Objective —
Keep the pictures out of the copy and print all the entries below exactly.

BEGIN Supplied entries

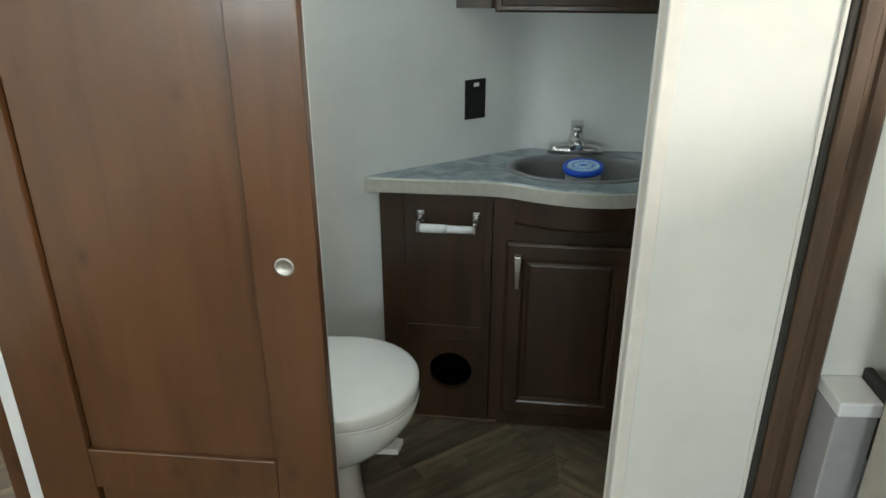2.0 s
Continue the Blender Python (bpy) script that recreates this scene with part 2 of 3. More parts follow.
def shade_material():
    m = bpy.data.materials.new("purple_pleated_film")
    m.use_nodes = True
    nt = m.node_tree
    out = nt.nodes["Material Output"]
    b = nt.nodes["Principled BSDF"]
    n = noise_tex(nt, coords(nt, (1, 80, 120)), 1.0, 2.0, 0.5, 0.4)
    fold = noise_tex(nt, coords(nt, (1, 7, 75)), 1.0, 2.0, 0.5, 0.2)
    glint_patches = noise_tex(nt, coords(nt, (1, 7, 11)), 1.0, 2.0)
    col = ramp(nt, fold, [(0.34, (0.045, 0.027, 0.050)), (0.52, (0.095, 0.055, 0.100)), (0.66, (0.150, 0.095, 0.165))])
    # glints of the lit pleats are painted into the colour as pale blue flecks
    glint = blend(nt, (0.16, 0.11, 0.18), (0.55, 0.58, 0.76), ramp(nt, glint_patches, [(0.38, (0, 0, 0)), (0.60, (1, 1, 1))]))
    col = blend(nt, col, glint, ramp(nt, n, [(0.50, (0, 0, 0)), (0.68, (0.8, 0.8, 0.8))]))
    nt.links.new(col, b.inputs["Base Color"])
    b.inputs["Roughness"].default_value = 0.30
    b.inputs["Metallic"].default_value = 0.55
    bump(nt, b, n, 0.6, 0.004)
    tr = nt.nodes.new("ShaderNodeBsdfTranslucent")
    nt.links.new(col, tr.inputs["Color"])
    mix = nt.nodes.new("ShaderNodeMixShader")
    mix.inputs["Fac"].default_value = 0.30
    nt.links.new(b.outputs[0], mix.inputs[1])
    nt.links.new(tr.outputs[0], mix.inputs[2])
    nt.links.new(mix.outputs[0], out.inputs["Surface"])
    return m


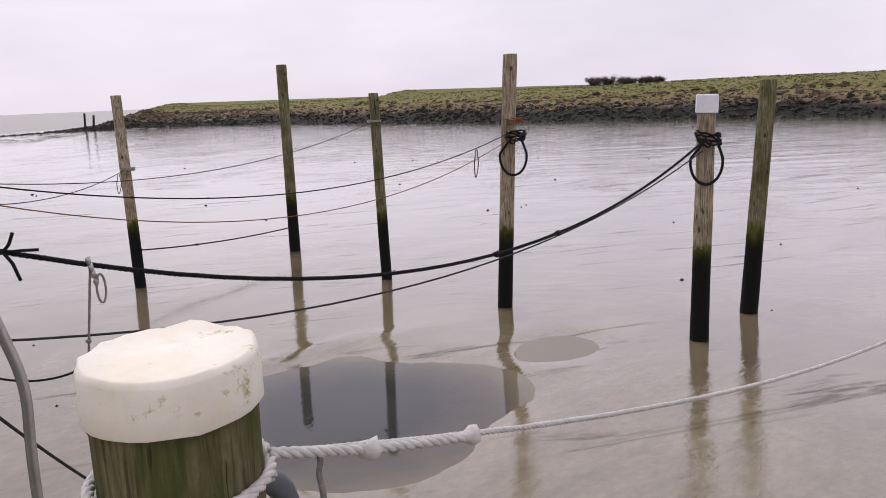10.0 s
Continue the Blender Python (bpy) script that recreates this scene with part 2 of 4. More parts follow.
def water_mat(name, base, rough, sx, sy, strength, distance):
    m, n, l, b = nodes_of(name)
    geo = n.new("ShaderNodeNewGeometry")
    q = n.new("ShaderNodeMapping")
    q.inputs["Scale"].default_value = (sx, sy, 1)
    l.new(geo.outputs["Position"], q.inputs["Vector"])
    w = noise_tex(n, l, q, 1.0, 4, 0.55, 0.5)
    q2 = n.new("ShaderNodeMapping")
    q2.inputs["Scale"].default_value = (0.01, 0.03, 1)
    l.new(geo.outputs["Position"], q2.inputs["Vector"])
    w2 = noise_tex(n, l, q2, 1.0, 4, 0.6)
    r = ramp(n, [(0.35, tuple(c * 0.88 for c in base)), (0.65, tuple(c * 1.12 for c in base))])
    l.new(w2.outputs["Fac"], r.inputs["Fac"])
    l.new(r.outputs["Color"], b.inputs["Base Color"])
    b.inputs["Roughness"].default_value, b.inputs["IOR"].default_value = rough, 1.33
    bumped(n, l, b, w.outputs["Fac"], strength, distance)
    return m


def puddle_mat():
    """Shallow still water: the mud shows through at its rim, the middle is dark."""
    m, n, l, b = nodes_of("still_puddle_water")
    geo = n.new("ShaderNodeNewGeometry")
    q = n.new("ShaderNodeMapping")
    q.inputs["Location"].default_value, q.inputs["Scale"].default_value = (-5.55 / 2.5, -22.05 / 2.5, 0), (1 / 2.5, 1 / 2.5, 0)
    l.new(geo.outputs["Position"], q.inputs["Vector"])
    wob = noise_tex(n, l, geo, 0.9, 4, 0.6)
    gr = n.new("ShaderNodeTexGradient")
    gr.gradient_type = "SPHERICAL"
    l.new(q.outputs[0], gr.inputs["Vector"])
    s = n.new("ShaderNodeMath")
    s.operation = "MULTIPLY_ADD"
    s.inputs[1].default_value = 0.35
    l.new(wob.outputs["Fac"], s.inputs[0])
    l.new(gr.outputs["Fac"], s.inputs[2])
    r = ramp(n, [(0.22, (0.21, 0.178, 0.124)), (0.42, (0.11, 0.098, 0.08)), (0.75, (0.04, 0.04, 0.042))])
    l.new(s.outputs[0], r.inputs["Fac"])
    l.new(r.outputs["Color"], b.inputs["Base Color"])
    b.inputs["Roughness"].default_value, b.inputs["IOR"].default_value = 0.02, 1.45
    q2 = n.new("ShaderNodeMapping")
    q2.inputs["Scale"].default_value = (7, 16, 1)
    l.new(geo.outputs["Position"], q2.inputs["Vector"])
    rp = noise_tex(n, l, q2, 1.0, 2, 0.5, 0.6)
    bumped(n, l, b, rp.outputs["Fac"], 0.10, 0.006)
    return m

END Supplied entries

Solution to this problem —
2.0 s
Continue the Blender Python (bpy) script that recreates this scene with part 2 of 3. More parts follow.
def shade_material():
    m = bpy.data.materials.new("purple_pleated_film")
    m.use_nodes = True
    nt = m.node_tree
    out = nt.nodes["Material Output"]
    b = nt.nodes["Principled BSDF"]
    n = noise_tex(nt, coords(nt, (1, 80, 120)), 1.0, 2.0, 0.5, 0.4)
    fold = noise_tex(nt, coords(nt, (1, 7, 75)), 1.0, 2.0, 0.5, 0.2)
    glint_patches = noise_tex(nt, coords(nt, (1, 7, 11)), 1.0, 2.0)
    col = ramp(nt, fold, [(0.34, (0.045, 0.027, 0.050)), (0.52, (0.095, 0.055, 0.100)), (0.66, (0.150, 0.095, 0.165))])
    # glints of the lit pleats are painted into the colour as pale blue flecks
    glint = blend(nt, (0.16, 0.11, 0.18), (0.55, 0.58, 0.76), ramp(nt, glint_patches, [(0.38, (0, 0, 0)), (0.60, (1, 1, 1))]))
    col = blend(nt, col, glint, ramp(nt, n, [(0.50, (0, 0, 0)), (0.68, (0.8, 0.8, 0.8))]))
    nt.links.new(col, b.inputs["Base Color"])
    b.inputs["Roughness"].default_value = 0.30
    b.inputs["Metallic"].default_value = 0.55
    bump(nt, b, n, 0.6, 0.004)
    tr = nt.nodes.new("ShaderNodeBsdfTranslucent")
    nt.links.new(col, tr.inputs["Color"])
    mix = nt.nodes.new("ShaderNodeMixShader")
    mix.inputs["Fac"].default_value = 0.30
    nt.links.new(b.outputs[0], mix.inputs[1])
    nt.links.new(tr.outputs[0], mix.inputs[2])
    nt.links.new(mix.outputs[0], out.inputs["Surface"])
    return m


10.0 s
Continue the Blender Python (bpy) script that recreates this scene with part 2 of 4. More parts follow.
def water_mat(name, base, rough, sx, sy, strength, distance):
    m, n, l, b = nodes_of(name)
    geo = n.new("ShaderNodeNewGeometry")
    q = n.new("ShaderNodeMapping")
    q.inputs["Scale"].default_value = (sx, sy, 1)
    l.new(geo.outputs["Position"], q.inputs["Vector"])
    w = noise_tex(n, l, q, 1.0, 4, 0.55, 0.5)
    q2 = n.new("ShaderNodeMapping")
    q2.inputs["Scale"].default_value = (0.01, 0.03, 1)
    l.new(geo.outputs["Position"], q2.inputs["Vector"])
    w2 = noise_tex(n, l, q2, 1.0, 4, 0.6)
    r = ramp(n, [(0.35, tuple(c * 0.88 for c in base)), (0.65, tuple(c * 1.12 for c in base))])
    l.new(w2.outputs["Fac"], r.inputs["Fac"])
    l.new(r.outputs["Color"], b.inputs["Base Color"])
    b.inputs["Roughness"].default_value, b.inputs["IOR"].default_value = rough, 1.33
    bumped(n, l, b, w.outputs["Fac"], strength, distance)
    return m


def puddle_mat():
    """Shallow still water: the mud shows through at its rim, the middle is dark."""
    m, n, l, b = nodes_of("still_puddle_water")
    geo = n.new("ShaderNodeNewGeometry")
    q = n.new("ShaderNodeMapping")
    q.inputs["Location"].default_value, q.inputs["Scale"].default_value = (-5.55 / 2.5, -22.05 / 2.5, 0), (1 / 2.5, 1 / 2.5, 0)
    l.new(geo.outputs["Position"], q.inputs["Vector"])
    wob = noise_tex(n, l, geo, 0.9, 4, 0.6)
    gr = n.new("ShaderNodeTexGradient")
    gr.gradient_type = "SPHERICAL"
    l.new(q.outputs[0], gr.inputs["Vector"])
    s = n.new("ShaderNodeMath")
    s.operation = "MULTIPLY_ADD"
    s.inputs[1].default_value = 0.35
    l.new(wob.outputs["Fac"], s.inputs[0])
    l.new(gr.outputs["Fac"], s.inputs[2])
    r = ramp(n, [(0.22, (0.21, 0.178, 0.124)), (0.42, (0.11, 0.098, 0.08)), (0.75, (0.04, 0.04, 0.042))])
    l.new(s.outputs[0], r.inputs["Fac"])
    l.new(r.outputs["Color"], b.inputs["Base Color"])
    b.inputs["Roughness"].default_value, b.inputs["IOR"].default_value = 0.02, 1.45
    q2 = n.new("ShaderNodeMapping")
    q2.inputs["Scale"].default_value = (7, 16, 1)
    l.new(geo.outputs["Position"], q2.inputs["Vector"])
    rp = noise_tex(n, l, q2, 1.0, 2, 0.5, 0.6)
    bumped(n, l, b, rp.outputs["Fac"], 0.10, 0.006)
    return m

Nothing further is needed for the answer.